The Fed will do everything possible to help the economy recover for as long as it takes.”

There we have it – a reflated reflation trade. Until the next time reality, the Fed’s own errors, and/or the markets escalate matters, requiring more Fed-speak to micromanage it. (Notably, Powell testifies to Congress today on the Covid-19 response and the economy.)

Yet in the end poor old Elmer Fed is going to take a beating. Recall the 1951 classic “Rabbit Fire”, where after arguing over whether it is rabbit or duck season, we find out it is actually Elmer season; and Bugs and Daffy are stalking in the deerstalkers with shotguns, turn to the screen and say: “Be vewy, vewy quiet. We’re hunting Elmers. Huh-uh-uh-uh-uh-uh-uh-uh.”?

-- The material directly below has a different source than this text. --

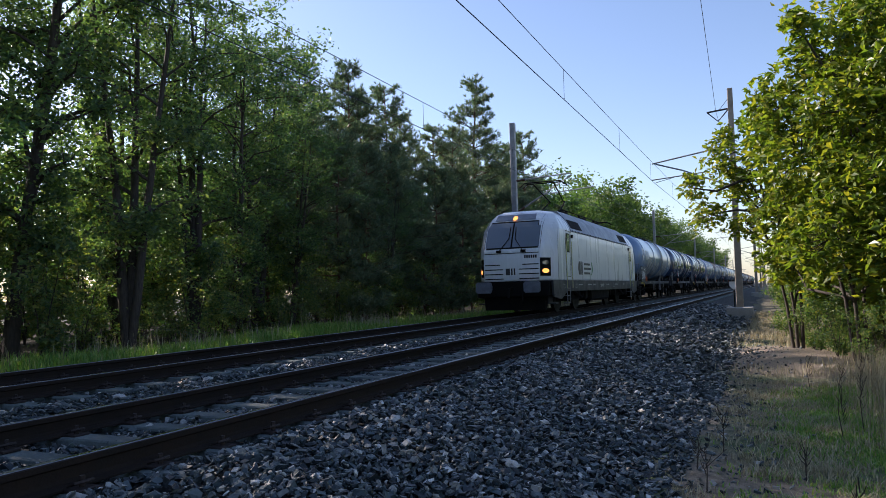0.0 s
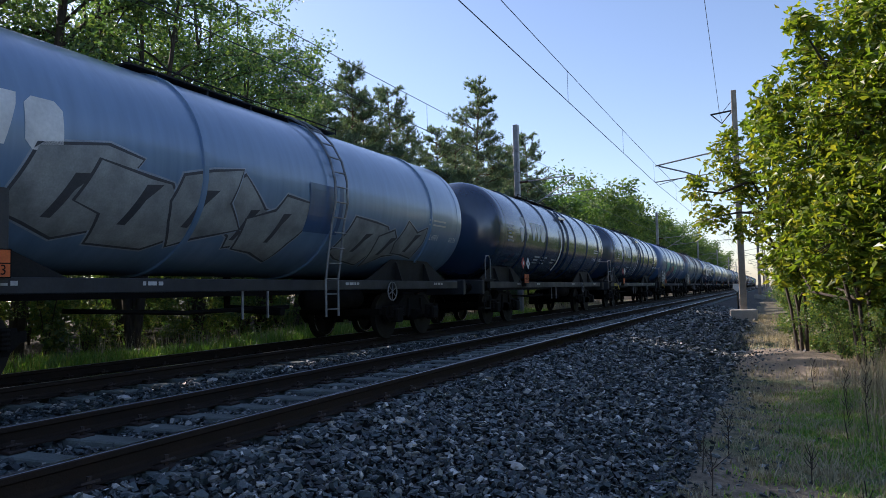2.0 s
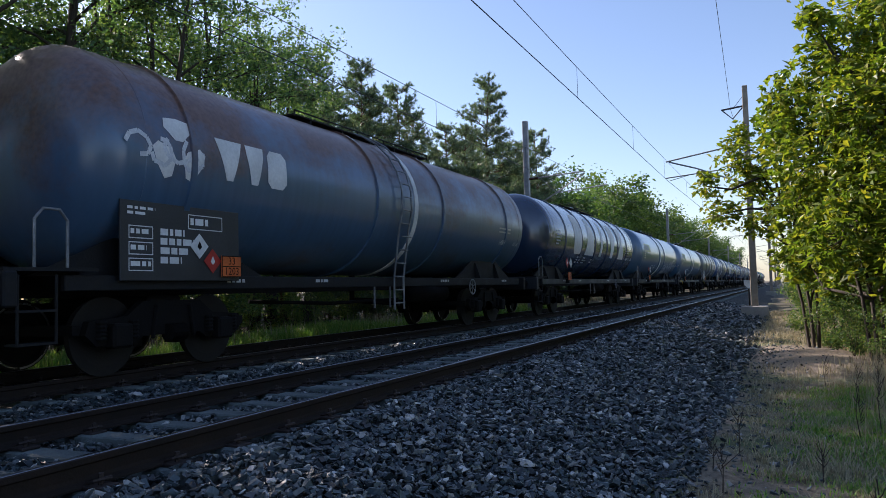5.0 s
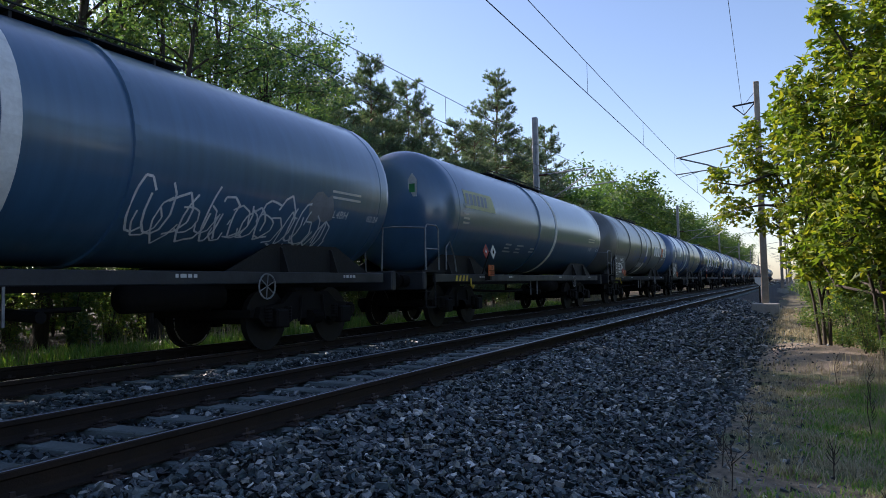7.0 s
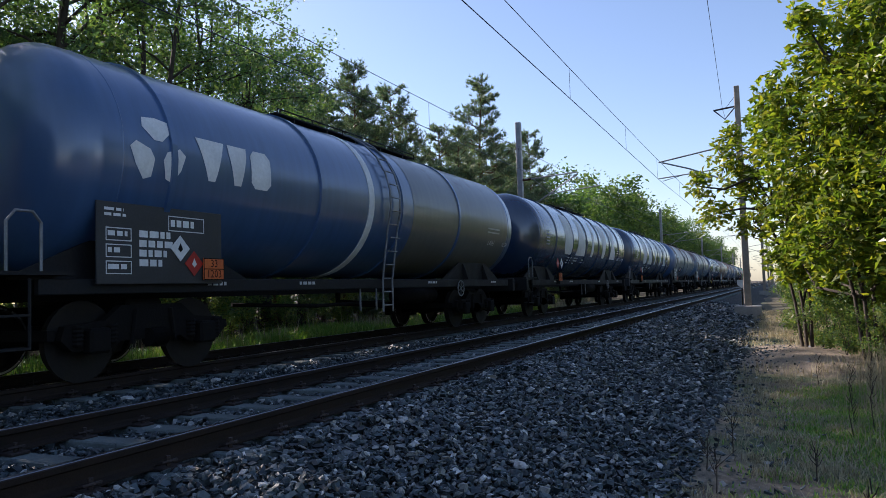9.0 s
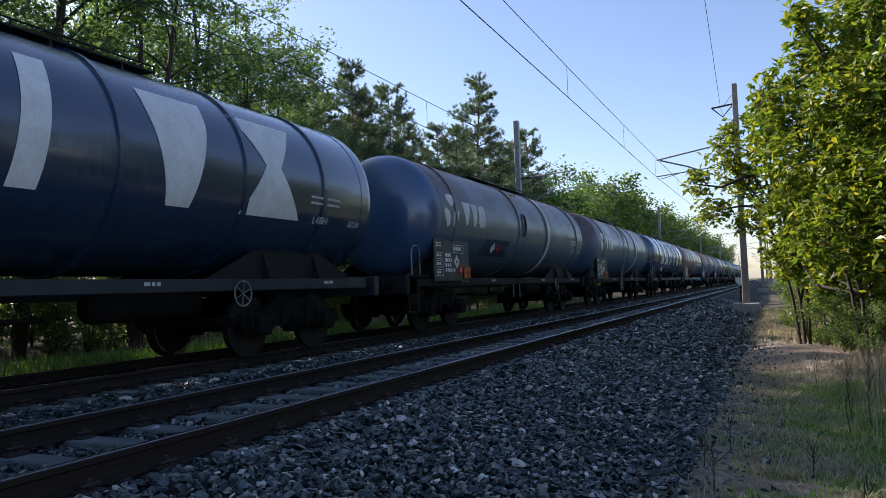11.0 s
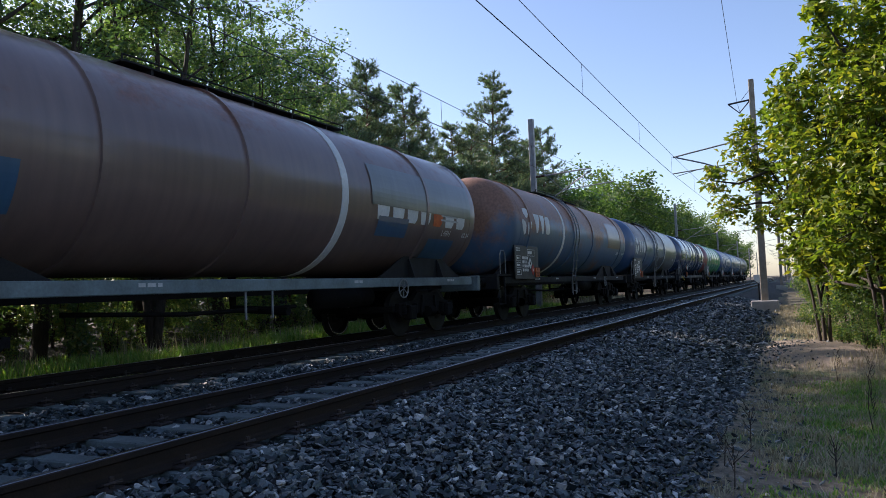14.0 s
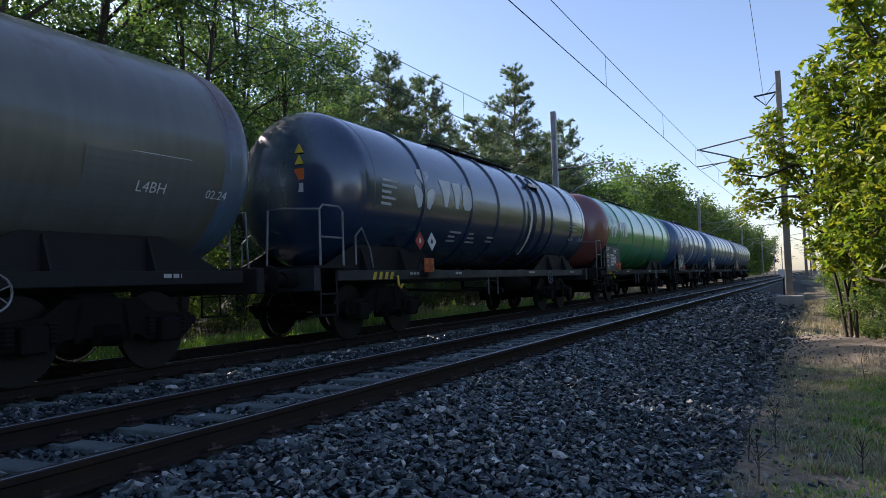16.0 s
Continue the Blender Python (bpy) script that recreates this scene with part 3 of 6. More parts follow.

Or think of 1950’s “Rabbit of Seville” from the 5.30 mark onwards, where Elmer runs towards a fleeing Bugs with an axe; Bugs returns with a larger axe, sending Elmer fleeing; Elmer returns with a pistol; Bugs with a shotgun; Elmer with a cannon; Bugs with a larger cannon; Elmer with one that belongs on a battleship;…then Bugs brings a bunch of flowers; then an engagement ring; and Elmer returns in a wedding dress, and the couple marry; Bugs pulls his new bride up flights of stairs by the hand; opens a door leading nowhere….and drops Elmer from a great height.  

Meanwhile, in the weal world things are not so merry, and there is more disharmony than melody:

Progress on a bipartisan infrastructure bill now perhaps just 1/10 the size of what the White House proposed in its twin-stimulus proposals is perhaps closer to emerging – to what fate remains unclear;
The US National Security Advisor says the Nord Stream 2 pipeline represents a danger to Europe’s energy security, and that the Russian firms building it are still going to be sanctioned, after having widely been seen to earlier give it a de facto green light to avoid a row with Germany. Some whispers are that this is a response to yesterday’s FT interview with possible next CDU leader (and Chancellor?) Laschet, which reiterated he has zero interest in recognising geopolitical realities and still wants ‘Wandel durch handel’;
The US is apparently considering a ban on all polysilicon coming from China, which is required to make solar panels. Such is the scale of Chinese production (50% of the global total) it is unclear how any other source could replace it, which is problematic with huge green fiscal stimulus still being floated – until one joins the dots that this implies a major supply-chain shift towards Made in America;
The EU is going to sharply reduce the amount of British TV that can be shown now the UK is no longer “European”. This is of course pure services and cultural protectionism, and while British TV isn’t what it used to be, one wishes the EU well with its local substitutes: Doctor Who > Médecin Quoi?; The Crown > A recreation of the criminal trial of Nicolas Sarkozy?; Downton Abbey > A dramatization of Yanis Varoufakis’ memoir, ‘Adults in the Room’? But not to worry, says the UK government. Lots more viewers can be found in Asia, as it aims to join the CPTPP; and in that part of the world
China has banned its banks from any transactions related to crypto activity. Who next and when?

That’s not all folks, by any means, but it will have to do for today.